Hoffnung und Erfahrung.
 
Wir sehen uns mit einem ernüchterten Weltbild konfrontiert. Der Verlust der
paradiesischen Unschuld durchzieht das Werk, genauso wie die Sehnsucht nach
eben diesem. Wir sehen die Bereitschaft den Finger in die Wunde zu legen. An
manchen Stellen sogar eine gewisse Lust den Finger noch tiefer in die Wunde zu
stecken als vielleicht nötig. Ein Hunger nach intensivem Leben wird uns
zuteil. Weit davon entfernt gefällig zu sein, widmet sich Wende intensiv der Entwicklung der Psychologie durch die Malerei.
 
Angelika Wende hat einen Standpunkt, Ihre Sicht der Dinge.
 
Die Hoffnung liegt bei ihr im Detail und treibt daraus "eine Blüte, die bei einem ersten, oberflächlichen Blick einer Blume des Bösen gleicht, aber deren wahres Selbst die Liebe ist." 
 
Nach dieser kleinen Reise fällt vor allem ein Fehlen auf. Hiermit meine ich auch das
Fehlen des rechten Auges zahlreicher Figuren. Das Auge ist unser Werkzeug zum
Betrachten der Welt.
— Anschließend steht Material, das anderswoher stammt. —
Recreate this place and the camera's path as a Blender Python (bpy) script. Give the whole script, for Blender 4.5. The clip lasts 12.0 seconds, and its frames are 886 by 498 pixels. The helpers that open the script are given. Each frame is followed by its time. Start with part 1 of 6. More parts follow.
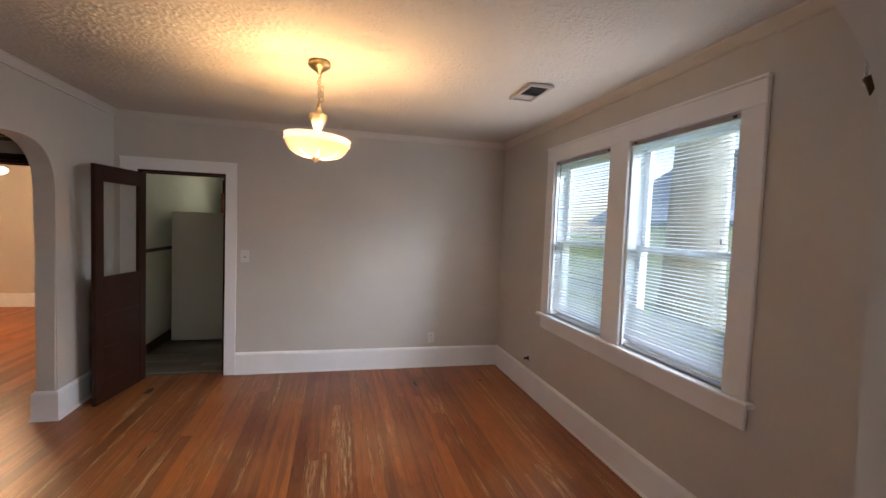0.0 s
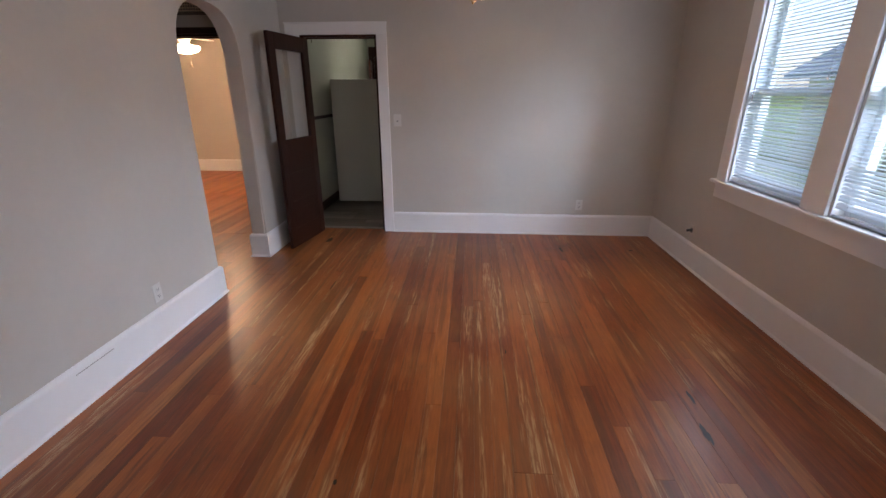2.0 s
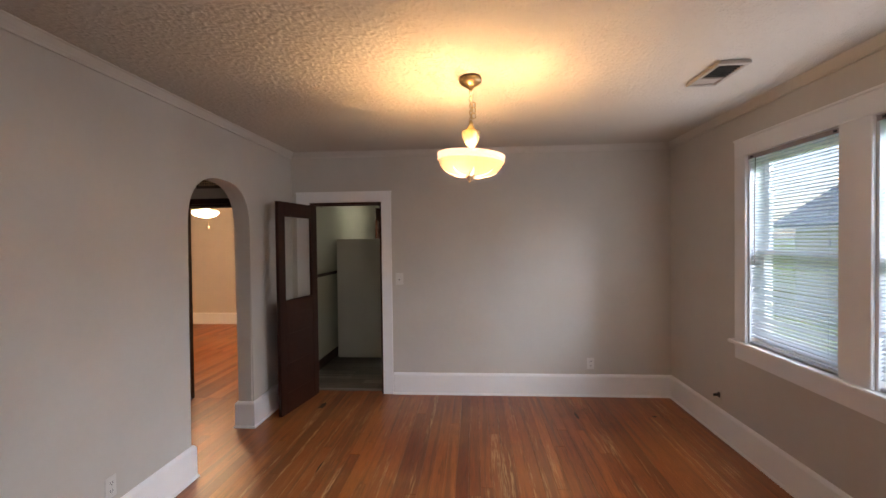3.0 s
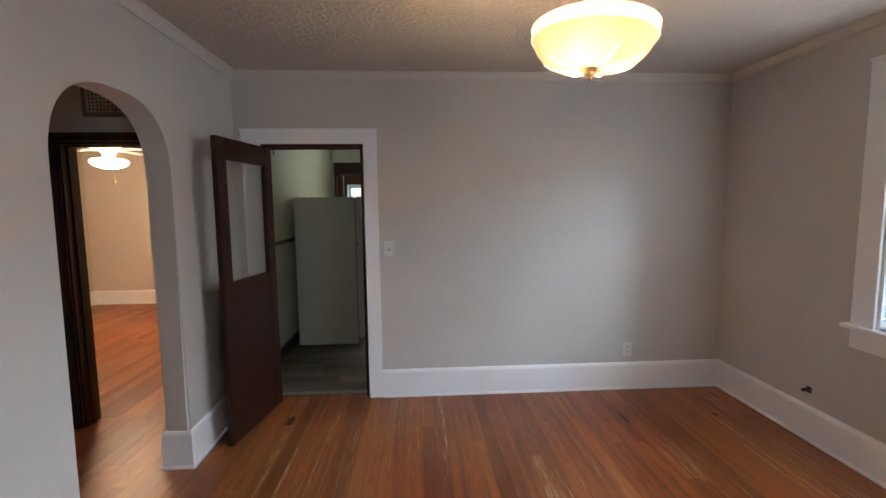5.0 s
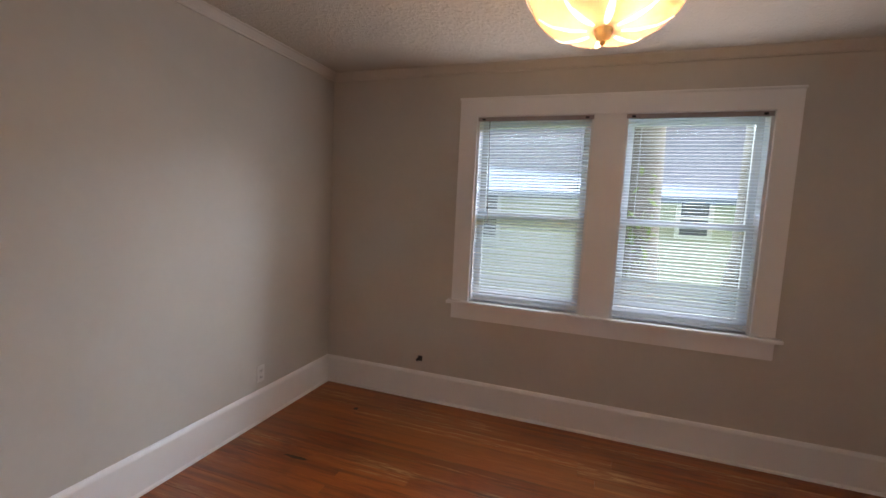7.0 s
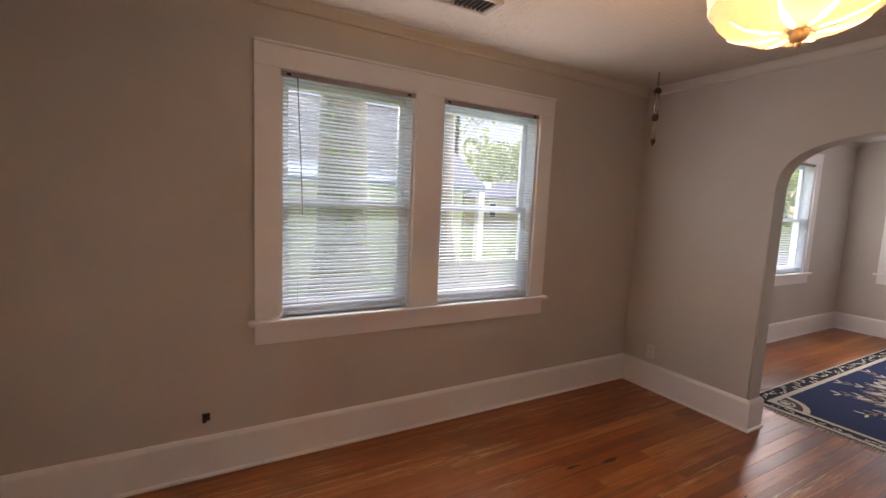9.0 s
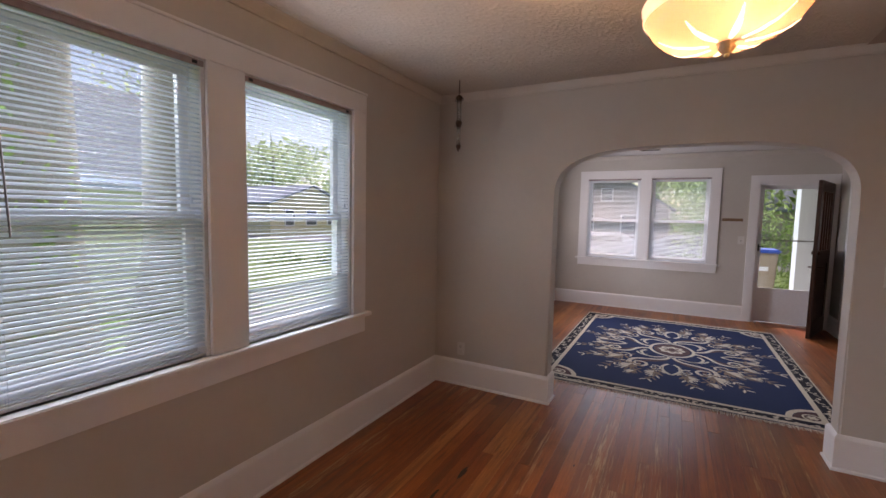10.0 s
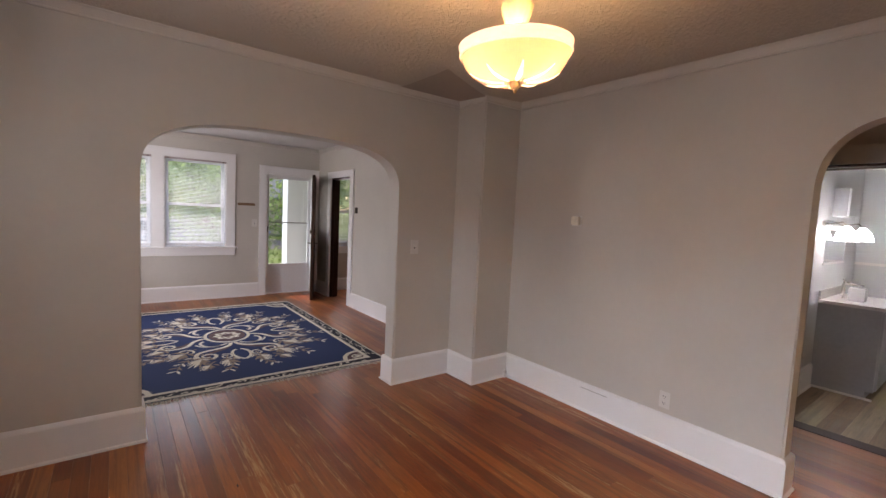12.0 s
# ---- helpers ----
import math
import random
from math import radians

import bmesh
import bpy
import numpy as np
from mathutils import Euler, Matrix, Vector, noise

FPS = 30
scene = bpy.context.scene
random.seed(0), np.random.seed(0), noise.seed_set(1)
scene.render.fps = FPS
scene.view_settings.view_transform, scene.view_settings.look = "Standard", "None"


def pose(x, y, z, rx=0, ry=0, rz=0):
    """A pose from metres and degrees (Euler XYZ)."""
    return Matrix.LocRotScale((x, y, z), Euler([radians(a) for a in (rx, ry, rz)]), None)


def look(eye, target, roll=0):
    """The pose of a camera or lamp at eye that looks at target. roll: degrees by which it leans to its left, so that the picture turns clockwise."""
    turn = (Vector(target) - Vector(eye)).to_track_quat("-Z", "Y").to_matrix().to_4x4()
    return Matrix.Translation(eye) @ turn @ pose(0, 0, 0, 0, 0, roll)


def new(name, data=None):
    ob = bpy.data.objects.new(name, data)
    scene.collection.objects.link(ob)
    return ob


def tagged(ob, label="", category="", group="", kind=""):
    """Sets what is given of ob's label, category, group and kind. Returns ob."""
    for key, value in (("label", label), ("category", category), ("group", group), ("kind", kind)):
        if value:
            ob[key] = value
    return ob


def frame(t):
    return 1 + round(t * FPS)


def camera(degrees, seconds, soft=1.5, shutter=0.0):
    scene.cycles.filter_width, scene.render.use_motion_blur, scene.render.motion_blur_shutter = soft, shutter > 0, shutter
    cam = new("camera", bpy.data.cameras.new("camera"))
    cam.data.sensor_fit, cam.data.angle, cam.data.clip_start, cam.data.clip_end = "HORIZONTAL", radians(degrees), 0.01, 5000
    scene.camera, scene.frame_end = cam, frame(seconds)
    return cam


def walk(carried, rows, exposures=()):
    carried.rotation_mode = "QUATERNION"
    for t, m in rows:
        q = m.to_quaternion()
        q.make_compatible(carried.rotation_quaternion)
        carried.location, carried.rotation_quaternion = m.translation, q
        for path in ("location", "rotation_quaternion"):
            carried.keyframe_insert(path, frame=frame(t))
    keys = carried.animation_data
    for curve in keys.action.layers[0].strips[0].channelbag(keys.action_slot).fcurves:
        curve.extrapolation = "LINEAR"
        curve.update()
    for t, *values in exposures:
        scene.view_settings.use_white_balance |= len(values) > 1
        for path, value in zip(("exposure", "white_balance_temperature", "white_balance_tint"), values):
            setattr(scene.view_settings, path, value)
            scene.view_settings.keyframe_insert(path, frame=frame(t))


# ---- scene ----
cam = camera(91.4, 12.0)
PATH = [
    (0, (0.036, -0.01, 1.613), (0.515, 1.929, 1.509), 2.2),
    (0.5, (0.061, -0.021, 1.609), (0.538, 1.918, 1.497), 1.3),
    (0.7, (0.023, -0.015, 1.623), (0.287, 1.965, 1.528), 0.6),
    (1, (-0.038, -0.003, 1.623), (-0.074, 1.995, 1.536), 0.1),
    (1.5, (-0.082, 0.029, 1.554), (-0.269, 1.97, 1.111), -0.3),
    (2, (-0.093, 0.034, 1.507), (-0.21, 1.911, 0.827), -0.0),
    (2.5, (-0.094, 0.024, 1.585), (-0.242, 2.012, 1.434), -0.2),
    (3, (-0.075, 0.215, 1.622), (-0.219, 2.21, 1.588), -0.7),
    (3.2, (-0.082, 0.303, 1.618), (-0.267, 2.294, 1.575), -0.5),
    (4.8, (-0.542, 1.141, 1.569), (-0.566, 3.132, 1.386), -0.7),
    (5, (-0.638, 1.302, 1.57), (-0.525, 3.289, 1.37), -0.6),
    (5.5, (-0.919, 1.596, 1.551), (-0.206, 3.454, 1.353), 0.9),
    (6, (-1.085, 1.928, 1.52), (0.131, 3.5, 1.295), 1.8),
    (6.5, (-1.184, 2.313, 1.535), (0.372, 3.548, 1.313), 2.5),
    (7, (-1.221, 2.649, 1.555), (0.657, 3.31, 1.362), 2.8),
    (7.2, (-1.189, 2.8, 1.545), (0.745, 3.273, 1.355), 2.8),
    (8.8, (-0.732, 3.863, 1.55), (1.1, 3.095, 1.321), 2.3),
    (9, (-0.632, 3.917, 1.55), (1.1, 2.94, 1.335), 2.5),
    (9.5, (-0.356, 4.009, 1.543), (0.893, 2.457, 1.367), 2.8),
    (10, (-0.009, 3.982, 1.549), (0.934, 2.226, 1.39), 1.2),
    (10.5, (0.317, 4.005, 1.532), (0.8, 2.069, 1.389), 2.1),
    (11, (0.582, 3.921, 1.511), (0.568, 1.927, 1.35), 0.4),
    (11.5, (0.788, 3.779, 1.524), (0.212, 1.871, 1.356), 1.8),
    (12, (0.994, 3.737, 1.528), (-0.216, 2.152, 1.373), 2.7),
]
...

Diese Wahrnehmung ist für viele von uns prägend und formt
zwangsläufig, als mächtigster Sinn, unser Weltbild. Auf der anderen Seite gilt das
Auge als "Fenster der Seele". Es ist Mittler zwischen dem Inneren und dem Äußeren.
In beide Richtungen. Was ist es, das nicht wahrgenommen wird? Was dürfen wir
nicht sehen? Was versteckt sich hinter dem uns entzogenen Auge? Der Respekt vor
der Leistung der Künstlerin erlaubt hier nur Fragen. Fragen auf die es vielleicht keine
eindeutige Antwort geben kann.
 
Diese Malerin folgt keinem Programm, sie folgt ihrer Intuition. Intuition als Maxime, das authentische Gefühl aus Erfahrung als Messlatte, die Notwendigkeit bildnerisch zu gestalten. Dies scheinen mir die drei Grundpfeiler ihres Schaffens zu sein. "Ich male wenn die Worte nicht ausreichen, um das zu beschreiben was in mir ist...," schreibt sie in einem Text. Lassen wir die Bilder sprechen.